Aaron Pedersen as Jay Swan.

While many actors may fret or obsess about where their next role is coming from, Aaron Pedersen has a simple, unfussed approach.

“I take the despair out by believing you get the jobs you deserve to get,” he says after receiving his second AACTA nomination – best lead actor in a TV drama for Mystery Road.

“Your career is about longevity. I am forever grateful for being able to do the things I want to do.”

It’s a philosophy which has sustained the 48-year-old through a career spanning 25 years. It’s his second nomination following a nod for best lead actor in The Circuit in 2010.

Bunya Productions’ Mystery Road is vying for the best drama prize with Easy Tiger Productions’ Jack Irish (in which he plays Cam, the sidekick to Roy Billing’s Harry Strang), Jungle Entertainment/Blue –Tongue Films’ Mr Inbetween, Easy Tiger’s Rake and FremantleMedia’s Wentworth.

Pedersen’s Jay Swan was the pivotal character in the Ivan Sen-directed movies Mystery Road and Goldstone and now the TV series. “Jay Swan has been very kind to me: He’s kept me out of Centrelink,” he quips. “He’s a great character and he doesn’t need much dialogue.”

One of the attractions of the first series was working with Judy Davis, an experience which he likens to being treated to a three months long masterclass in acting.

The series has rated strongly on the ABC and the UK’s BBC4 and it screens in the US on Acorn TV. The ABC has greenlit the development of a second season for which Pedersen has already discussed storylines with the writers.

Pedersen is currently on cinema screens in Stephen McCallum’s 1%, a crime thriller which co-stars Matt Nable, Ryan Corr, Josh McConville, Abbey Lee and Simone Kessell.

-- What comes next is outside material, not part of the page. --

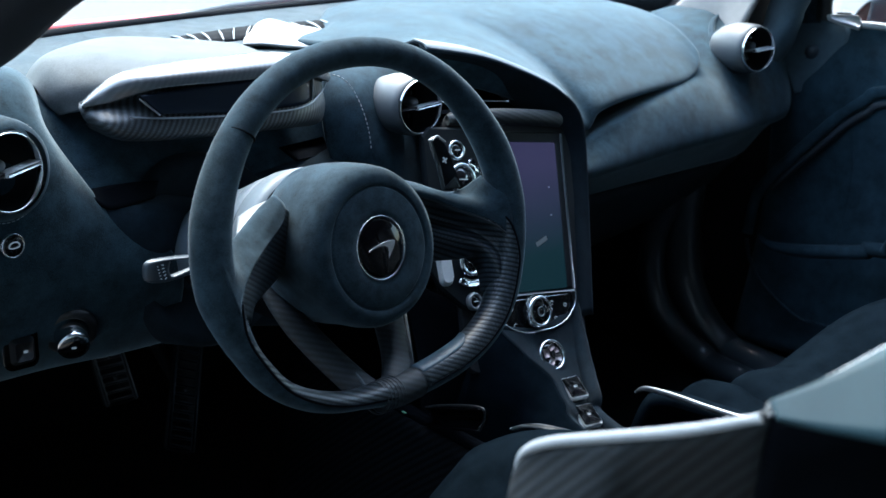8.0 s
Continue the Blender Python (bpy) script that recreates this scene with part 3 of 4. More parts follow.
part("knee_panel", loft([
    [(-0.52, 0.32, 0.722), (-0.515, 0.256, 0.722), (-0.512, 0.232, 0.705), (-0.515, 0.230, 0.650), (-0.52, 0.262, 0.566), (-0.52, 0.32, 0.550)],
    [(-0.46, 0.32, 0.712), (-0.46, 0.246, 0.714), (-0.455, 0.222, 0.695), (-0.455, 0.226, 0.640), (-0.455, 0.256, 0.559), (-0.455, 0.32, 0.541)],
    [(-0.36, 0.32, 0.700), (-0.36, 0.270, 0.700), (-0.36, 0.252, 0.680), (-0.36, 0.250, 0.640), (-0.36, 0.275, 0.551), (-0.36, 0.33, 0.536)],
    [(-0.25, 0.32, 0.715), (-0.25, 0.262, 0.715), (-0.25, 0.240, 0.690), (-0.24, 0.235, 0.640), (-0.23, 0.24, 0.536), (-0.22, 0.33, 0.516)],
    [(-0.15, 0.32, 0.74), (-0.15, 0.255, 0.735), (-0.15, 0.230, 0.700), (-0.14, 0.215, 0.640), (-0.13, 0.22, 0.536), (-0.12, 0.33, 0.516)]], 50, 40), SUEDE_LOW, dash, "charcoal suede knee panel with shade painted in", 0.006)
part("cavity_lining", loft([[(-0.535, 0.335, 0.80), (-0.53, 0.305, 0.775), (-0.515, 0.262, 0.722)], [(-0.46, 0.335, 0.80), (-0.46, 0.305, 0.772), (-0.46, 0.254, 0.712)], [(-0.36, 0.335, 0.80), (-0.36, 0.31, 0.770), (-0.36, 0.275, 0.70)], [(-0.25, 0.335, 0.80), (-0.25, 0.305, 0.770), (-0.25, 0.268, 0.712)], [(-0.17, 0.335, 0.80), (-0.17, 0.30, 0.775), (-0.17, 0.262, 0.73)]], 24, 16), SUEDE, dash, "shaded suede recess under the cluster", 0.005)
part("cluster_hood", loft([
    [(-0.500, 0.39, 0.785), (-0.507, 0.365, 0.798), (-0.512, 0.342, 0.806), (-0.512, 0.324, 0.798), (-0.505, 0.310, 0.788)],
    [(-0.482, 0.43, 0.785), (-0.486, 0.385, 0.820), (-0.493, 0.340, 0.828), (-0.501, 0.305, 0.815), (-0.498, 0.290, 0.795)],
    [(-0.43, 0.49, 0.785), (-0.43, 0.425, 0.823), (-0.445, 0.345, 0.8345), (-0.462, 0.282, 0.825), (-0.46, 0.268, 0.806)],
    [(-0.34, 0.53, 0.785), (-0.345, 0.485, 0.8140), (-0.37, 0.365, 0.8295), (-0.385, 0.265, 0.8360), (-0.38, 0.255, 0.810)],
    [(-0.26, 0.53, 0.783), (-0.255, 0.490, 0.8045), (-0.275, 0.365, 0.8215), (-0.300, 0.265, 0.8335), (-0.29, 0.255, 0.810)],
    [(-0.19, 0.52, 0.781), (-0.1870, 0.480, 0.7975), (-0.212, 0.390, 0.8060), (-0.250, 0.300, 0.8200), (-0.255, 0.275, 0.800)]], 60, 50), HOOD, dash, "soft slate hood over the cluster, its glare painted pale", 0.005)
part("vent_cheek", loft([
    [(-0.215, 0.36, 0.812), (-0.215, 0.305, 0.810), (-0.224, 0.270, 0.775), (-0.222, 0.258, 0.735), (-0.21, 0.245, 0.690), (-0.20, 0.235, 0.64)],
    [(-0.185, 0.40, 0.800), (-0.182, 0.32, 0.808), (-0.19, 0.262, 0.788), (-0.19, 0.236, 0.740), (-0.18, 0.226, 0.690), (-0.17, 0.218, 0.64)],
    [(-0.145, 0.42, 0.795), (-0.14, 0.34, 0.805), (-0.148, 0.275, 0.800), (-0.155, 0.240, 0.745), (-0.15, 0.222, 0.690), (-0.14, 0.21, 0.64)],
    [(-0.08, 0.42, 0.795), (-0.08, 0.34, 0.805), (-0.085, 0.30, 0.800), (-0.075, 0.275, 0.745), (-0.065, 0.255, 0.69), (-0.06, 0.24, 0.64)]], 40, 40), SUEDE, dash, "charcoal suede cheek beside the vent", 0.006)
part("stitching", dashes([(-0.2165, 0.270, 0.8101), (-0.2015, 0.2605, 0.8045), (-0.1900, 0.2535, 0.7905), (-0.1855, 0.2425, 0.7717), (-0.1835, 0.2335, 0.7515), (-0.1838, 0.2265, 0.7310)], 0.0052, 0.00055), STITCH, dash, "pale double-stitched seam")
# both slots are closed black sheets; the shade inside them is painted
part("lower_slot", loft([[(-0.5134, 0.2500, 0.7325), (-0.5031, 0.2520, 0.7321), (-0.4833, 0.2540, 0.7314), (-0.4592, 0.2540, 0.7302), (-0.4369, 0.2520, 0.7287)], [(-0.5158, 0.2400, 0.7312), (-0.5096, 0.2350, 0.7230), (-0.5005, 0.2320, 0.7176), (-0.4781, 0.2330, 0.7170), (-0.4494, 0.2400, 0.7168)]], 6, 24), VOID, dash, "black sheet painting in the shade inside a slot", 0.002)
part("lower_slot", moved(slab([(-0.045, 0.008), (0.035, 0.013), (0.042, 0.004), (0.030, -0.008), (-0.03, -0.010)], 0.004, 0.001), frame_at((-0.228, 0.271, 0.726), (0.0, -0.79, 0.61))), VOID, dash, "black sheet painting in the shade inside a slot")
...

He plays Sugar, a bikie gang leader who puts a price on the head of Skink (McConville), the younger brother of Nable’s Knuck, the president of the Copperheads Motorcycle Club. “That was a lot of fun although I had to spend hours in the makeup chair getting tattoos,” he says.

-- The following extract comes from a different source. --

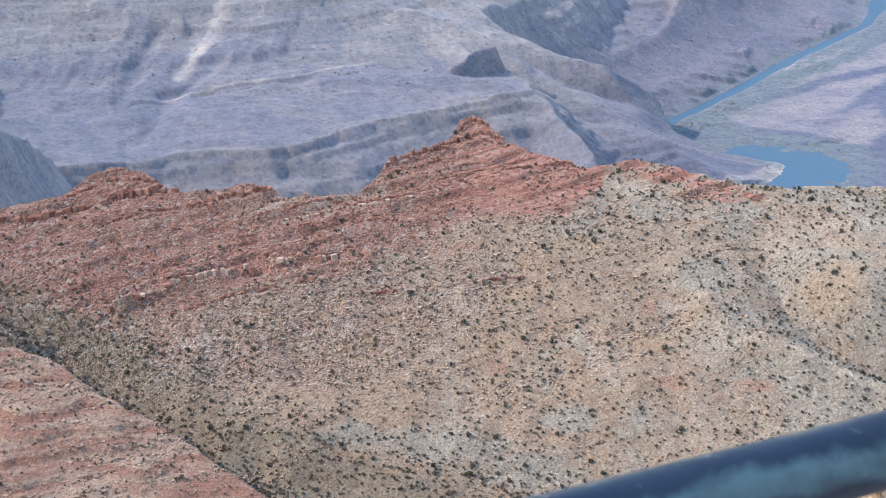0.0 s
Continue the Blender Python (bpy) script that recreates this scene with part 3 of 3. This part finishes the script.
    drop = zs + 3 - 0.80 * np.minimum(d, 120) - 0.2 * np.clip(d - 120, 0, None) + 8 * fbm(X, Y, 60, 4, 227) + 300 * step(d, lo, lo + 120) + 45 * step(Y, 3300, 3560)
    z = np.where((s < 0) & (Y > 2815), -smooth_max(-z, -drop, 8.0), z)
    # the shaded cliff band that runs down from the peak towards the river
    band = zr + 2 - 1.1 * np.minimum(out, 62) - 0.25 * np.clip(out - 62, 0, None) + 5 * fbm(X, Y, 50, 4, 229) + 160 * (1 - step(along, run_to(RIM, 12) - 10, run_to(RIM, 13))) + 250 * step(out, 120, 240)
    band = np.maximum(band, 8)
    z = np.where((out > 0) & (along > run_to(RIM, 11)), -smooth_max(-z, -band, 6.0), z)
    for line in RAVINES:
        d, _, _, _ = near_line(wx, wy, flat_line(line))
        z = z - 6 * np.exp(-((d + 6 * fbm(X, Y, 30, 3, 231)) / 13) ** 2)
    z = z - 3.8 * (1 - ridged(wx + 0.3 * wy, wy * 0.6, 46, 4, 165)) * step(z, 10, 40)
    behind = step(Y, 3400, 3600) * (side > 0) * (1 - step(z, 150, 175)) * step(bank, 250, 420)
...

Next up he will head to Western Australia to join Garrett Hedlund, Kelly Macdonald, David Wenham, Chris Haywood and singer-songwriter Julia Stone in Dirt Music, Gregor Jordan’s adaptation of the Tim Winton novel.

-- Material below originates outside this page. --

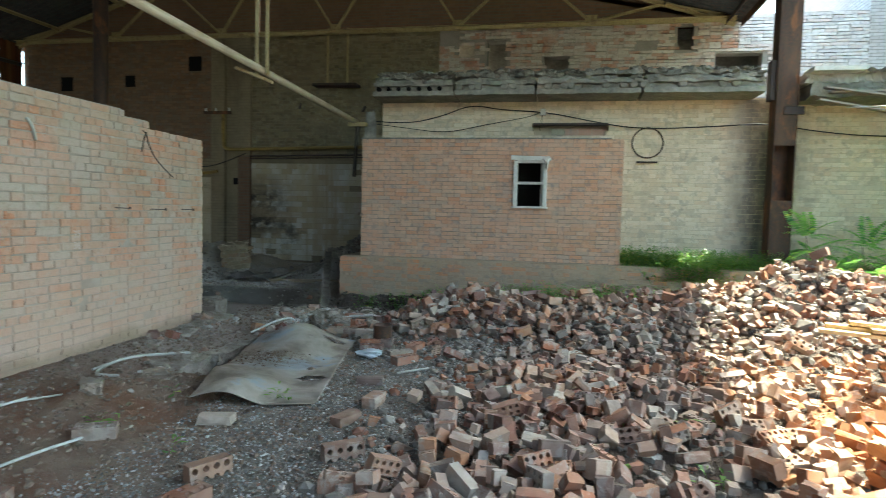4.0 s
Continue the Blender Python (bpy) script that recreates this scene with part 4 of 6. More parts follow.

Macdonald is playing Georgie, a sometime sailor, diver and nurse who is stranded in a remote fishing town with Jim (Wenham), a man she doesn’t love, and his young sons. After she embarks on a passionate affair with Lu Fox (Hedlund), a musician and poacher, Lu retreats into the wilderness,

He is cast as Beaver, a complicated, lonely ex-con mechanic who occasionally talks to Georgie, letting slip some of the secrets of the town and Jim’s past. “It’s a challenging piece with a great cast,” he says.

After directing an episode of The Circuit, does he hanker to direct features like his mate and Jack Irish colleague Guy Pearce? “I’m 48 now. From 50 onwards that’s something I’d like to do,” he says.